BEGIN
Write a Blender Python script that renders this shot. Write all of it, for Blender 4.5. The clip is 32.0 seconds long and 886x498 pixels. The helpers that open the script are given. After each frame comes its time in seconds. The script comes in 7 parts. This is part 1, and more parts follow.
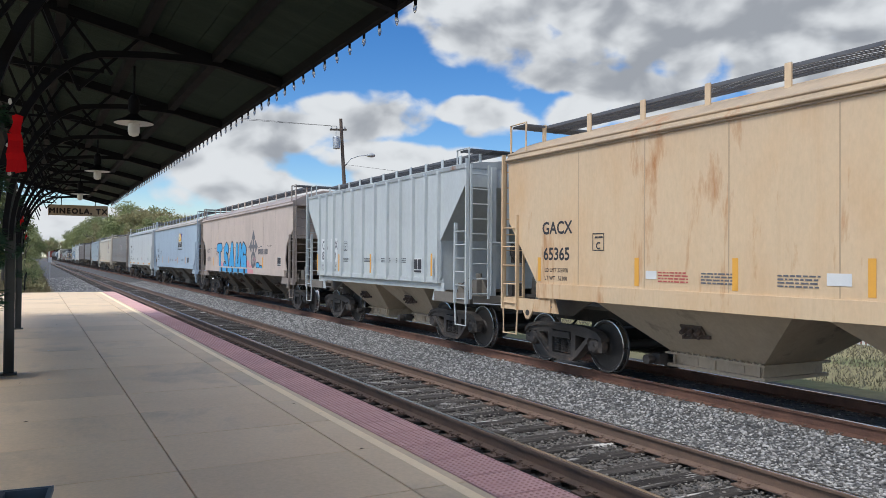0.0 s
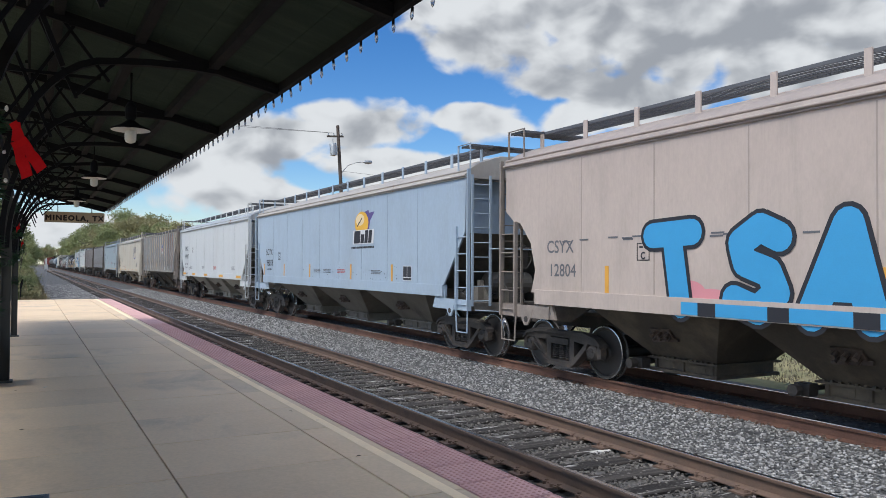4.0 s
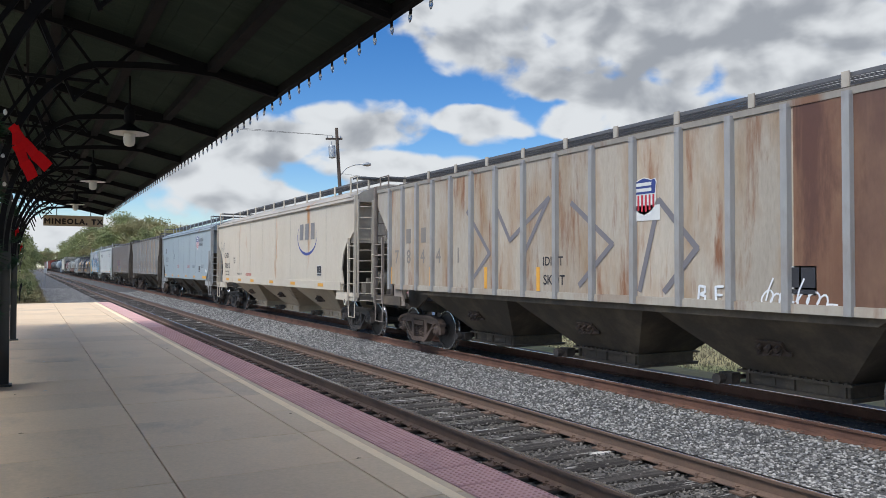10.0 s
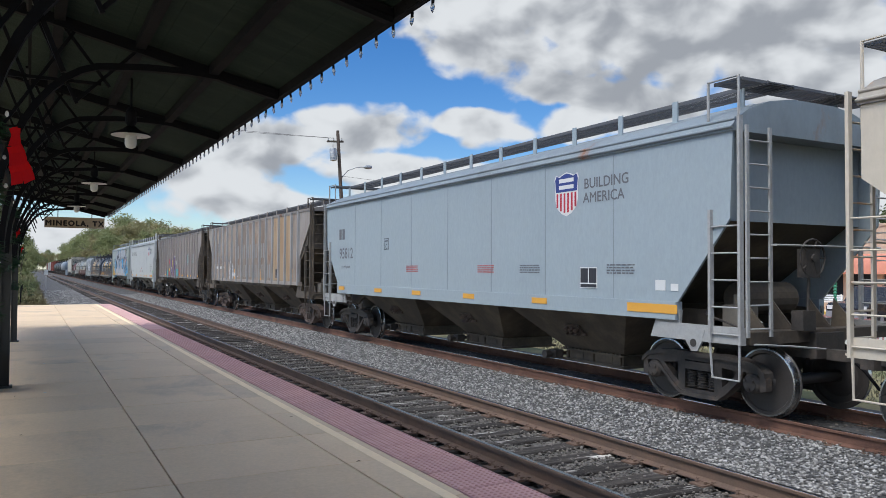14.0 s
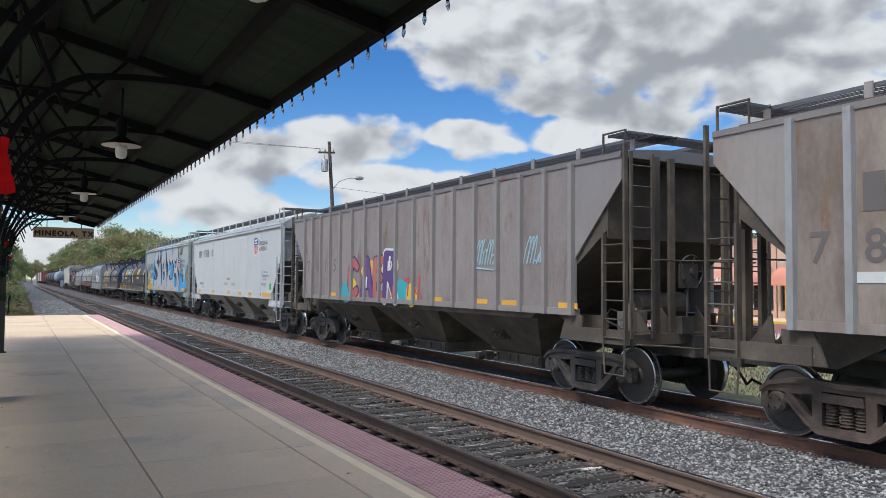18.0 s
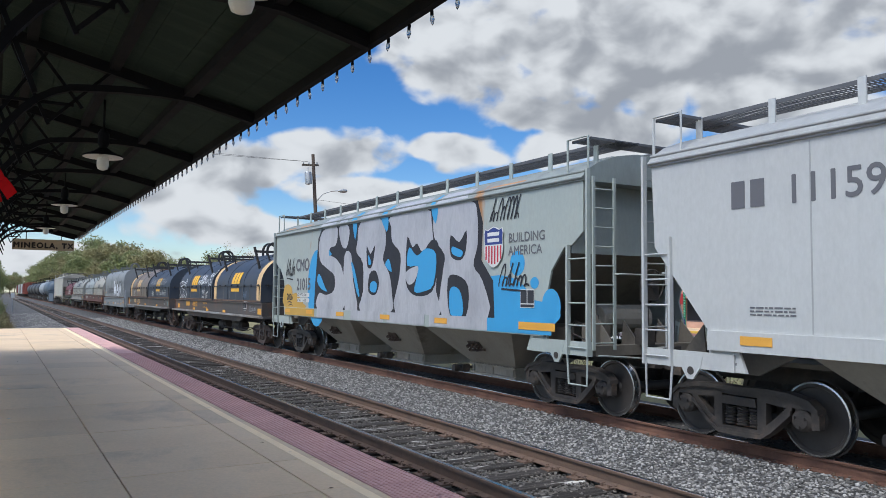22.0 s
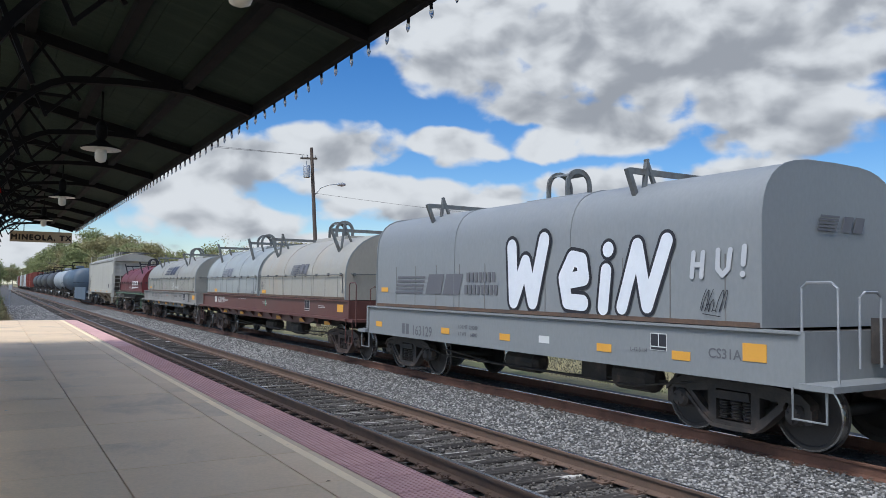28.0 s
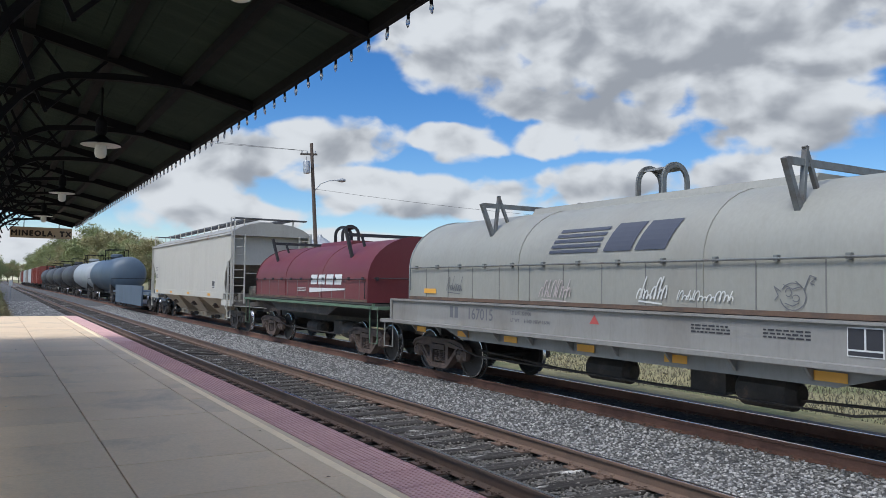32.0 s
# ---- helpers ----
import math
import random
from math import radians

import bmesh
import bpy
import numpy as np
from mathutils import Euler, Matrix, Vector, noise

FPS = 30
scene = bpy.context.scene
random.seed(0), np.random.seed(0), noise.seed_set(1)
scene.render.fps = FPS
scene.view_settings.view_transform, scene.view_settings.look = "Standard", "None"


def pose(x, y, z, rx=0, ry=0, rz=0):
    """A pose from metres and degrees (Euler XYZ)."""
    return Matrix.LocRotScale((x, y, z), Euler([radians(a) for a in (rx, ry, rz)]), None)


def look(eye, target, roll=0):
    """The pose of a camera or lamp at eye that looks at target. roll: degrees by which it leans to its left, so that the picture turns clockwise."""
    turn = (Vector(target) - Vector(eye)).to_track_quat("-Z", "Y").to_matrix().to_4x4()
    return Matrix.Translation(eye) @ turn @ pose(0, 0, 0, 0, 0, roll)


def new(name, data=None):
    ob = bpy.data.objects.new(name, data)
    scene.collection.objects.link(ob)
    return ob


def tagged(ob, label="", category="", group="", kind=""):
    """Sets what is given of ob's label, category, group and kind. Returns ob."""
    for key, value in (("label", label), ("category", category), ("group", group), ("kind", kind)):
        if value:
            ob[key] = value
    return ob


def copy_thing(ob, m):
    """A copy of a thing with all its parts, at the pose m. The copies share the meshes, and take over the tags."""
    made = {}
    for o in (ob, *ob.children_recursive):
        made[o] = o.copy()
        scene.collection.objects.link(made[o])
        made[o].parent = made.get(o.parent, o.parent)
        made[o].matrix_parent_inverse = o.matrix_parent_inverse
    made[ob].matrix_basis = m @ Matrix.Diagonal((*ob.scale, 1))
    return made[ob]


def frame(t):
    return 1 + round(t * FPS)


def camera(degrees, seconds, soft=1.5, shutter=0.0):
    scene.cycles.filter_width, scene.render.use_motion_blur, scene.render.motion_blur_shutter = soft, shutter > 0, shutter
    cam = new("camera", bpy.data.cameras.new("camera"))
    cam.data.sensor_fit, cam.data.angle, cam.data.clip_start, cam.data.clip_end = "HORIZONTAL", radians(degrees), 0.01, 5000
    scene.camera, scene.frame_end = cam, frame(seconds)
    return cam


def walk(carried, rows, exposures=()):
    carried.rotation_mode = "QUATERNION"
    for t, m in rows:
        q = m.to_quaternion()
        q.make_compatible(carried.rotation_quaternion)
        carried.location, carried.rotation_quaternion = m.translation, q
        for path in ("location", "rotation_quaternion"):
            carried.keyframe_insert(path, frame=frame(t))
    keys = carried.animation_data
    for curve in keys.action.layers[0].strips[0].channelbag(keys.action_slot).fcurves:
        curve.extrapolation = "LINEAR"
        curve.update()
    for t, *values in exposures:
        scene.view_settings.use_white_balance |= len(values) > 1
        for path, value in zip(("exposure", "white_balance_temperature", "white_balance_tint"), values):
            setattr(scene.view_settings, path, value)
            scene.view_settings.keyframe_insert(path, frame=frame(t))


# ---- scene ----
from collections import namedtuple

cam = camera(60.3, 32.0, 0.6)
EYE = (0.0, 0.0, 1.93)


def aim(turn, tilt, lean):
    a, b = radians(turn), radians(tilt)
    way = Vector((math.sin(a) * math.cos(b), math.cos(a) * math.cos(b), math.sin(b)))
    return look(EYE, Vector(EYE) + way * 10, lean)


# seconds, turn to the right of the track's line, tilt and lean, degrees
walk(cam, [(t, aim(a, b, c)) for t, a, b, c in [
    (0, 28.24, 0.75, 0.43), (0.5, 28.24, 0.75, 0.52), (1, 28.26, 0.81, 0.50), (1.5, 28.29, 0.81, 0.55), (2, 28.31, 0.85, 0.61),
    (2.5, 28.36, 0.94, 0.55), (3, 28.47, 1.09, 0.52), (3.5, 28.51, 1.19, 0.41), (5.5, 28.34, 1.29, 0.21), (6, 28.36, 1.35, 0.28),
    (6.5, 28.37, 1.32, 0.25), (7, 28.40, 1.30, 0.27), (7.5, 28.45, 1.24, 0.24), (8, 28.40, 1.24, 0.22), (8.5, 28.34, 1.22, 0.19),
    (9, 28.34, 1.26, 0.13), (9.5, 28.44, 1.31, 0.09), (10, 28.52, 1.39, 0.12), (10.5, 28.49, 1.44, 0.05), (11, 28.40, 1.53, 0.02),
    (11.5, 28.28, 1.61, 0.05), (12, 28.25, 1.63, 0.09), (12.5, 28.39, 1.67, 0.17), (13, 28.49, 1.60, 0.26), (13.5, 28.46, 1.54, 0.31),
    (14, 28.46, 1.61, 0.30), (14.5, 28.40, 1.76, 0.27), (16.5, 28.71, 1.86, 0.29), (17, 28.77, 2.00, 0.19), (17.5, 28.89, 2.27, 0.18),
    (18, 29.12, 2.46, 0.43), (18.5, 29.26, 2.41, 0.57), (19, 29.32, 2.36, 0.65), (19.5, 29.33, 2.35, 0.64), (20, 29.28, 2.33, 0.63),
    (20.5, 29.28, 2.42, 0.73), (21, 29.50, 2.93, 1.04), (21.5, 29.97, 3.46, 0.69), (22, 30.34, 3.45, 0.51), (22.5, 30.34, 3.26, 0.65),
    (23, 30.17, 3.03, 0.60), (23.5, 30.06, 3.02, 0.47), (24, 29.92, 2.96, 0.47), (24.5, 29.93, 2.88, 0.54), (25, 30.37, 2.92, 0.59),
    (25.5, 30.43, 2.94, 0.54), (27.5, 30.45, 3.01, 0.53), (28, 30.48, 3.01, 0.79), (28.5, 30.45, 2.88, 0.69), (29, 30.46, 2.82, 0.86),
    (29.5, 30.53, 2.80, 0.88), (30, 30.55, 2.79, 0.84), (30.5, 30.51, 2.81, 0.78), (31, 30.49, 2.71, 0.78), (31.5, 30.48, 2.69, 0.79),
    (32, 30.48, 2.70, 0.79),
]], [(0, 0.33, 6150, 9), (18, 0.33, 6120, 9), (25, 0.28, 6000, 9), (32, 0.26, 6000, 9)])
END
BEGIN
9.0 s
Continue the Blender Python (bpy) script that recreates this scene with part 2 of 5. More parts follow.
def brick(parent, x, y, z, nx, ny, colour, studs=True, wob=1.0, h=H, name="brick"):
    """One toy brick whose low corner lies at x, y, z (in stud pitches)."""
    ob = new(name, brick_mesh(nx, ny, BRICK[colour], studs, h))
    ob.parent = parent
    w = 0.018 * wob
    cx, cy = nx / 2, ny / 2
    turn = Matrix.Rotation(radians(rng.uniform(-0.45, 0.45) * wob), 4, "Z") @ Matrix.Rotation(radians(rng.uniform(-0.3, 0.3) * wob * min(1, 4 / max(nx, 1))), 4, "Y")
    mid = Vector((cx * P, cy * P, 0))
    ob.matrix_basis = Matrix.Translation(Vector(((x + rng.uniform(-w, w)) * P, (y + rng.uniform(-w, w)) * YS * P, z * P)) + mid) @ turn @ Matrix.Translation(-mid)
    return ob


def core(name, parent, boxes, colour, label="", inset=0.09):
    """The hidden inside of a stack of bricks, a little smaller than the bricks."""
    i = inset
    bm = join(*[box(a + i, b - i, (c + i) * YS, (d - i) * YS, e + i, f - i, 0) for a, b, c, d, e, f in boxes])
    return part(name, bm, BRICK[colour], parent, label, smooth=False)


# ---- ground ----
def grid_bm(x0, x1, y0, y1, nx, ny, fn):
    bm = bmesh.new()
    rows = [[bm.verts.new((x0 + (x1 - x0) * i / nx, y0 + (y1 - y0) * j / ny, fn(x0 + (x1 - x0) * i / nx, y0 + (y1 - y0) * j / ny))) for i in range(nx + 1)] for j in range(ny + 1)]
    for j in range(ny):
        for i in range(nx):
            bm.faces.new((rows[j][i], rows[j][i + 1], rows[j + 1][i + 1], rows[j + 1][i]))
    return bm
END
WRITTEN TASK
This exercise asks for the lines from the line with "import numpy as np" to the line with "pose from metres", both lines included, set down exactly and with nothing else.

THE SOLUTION
import numpy as np
from mathutils import Euler, Matrix, Vector, noise

FPS = 30
scene = bpy.context.scene
random.seed(0), np.random.seed(0), noise.seed_set(1)
scene.render.fps = FPS
scene.view_settings.view_transform, scene.view_settings.look = "Standard", "None"


def pose(x, y, z, rx=0, ry=0, rz=0):
    """A pose from metres and degrees (Euler XYZ)."""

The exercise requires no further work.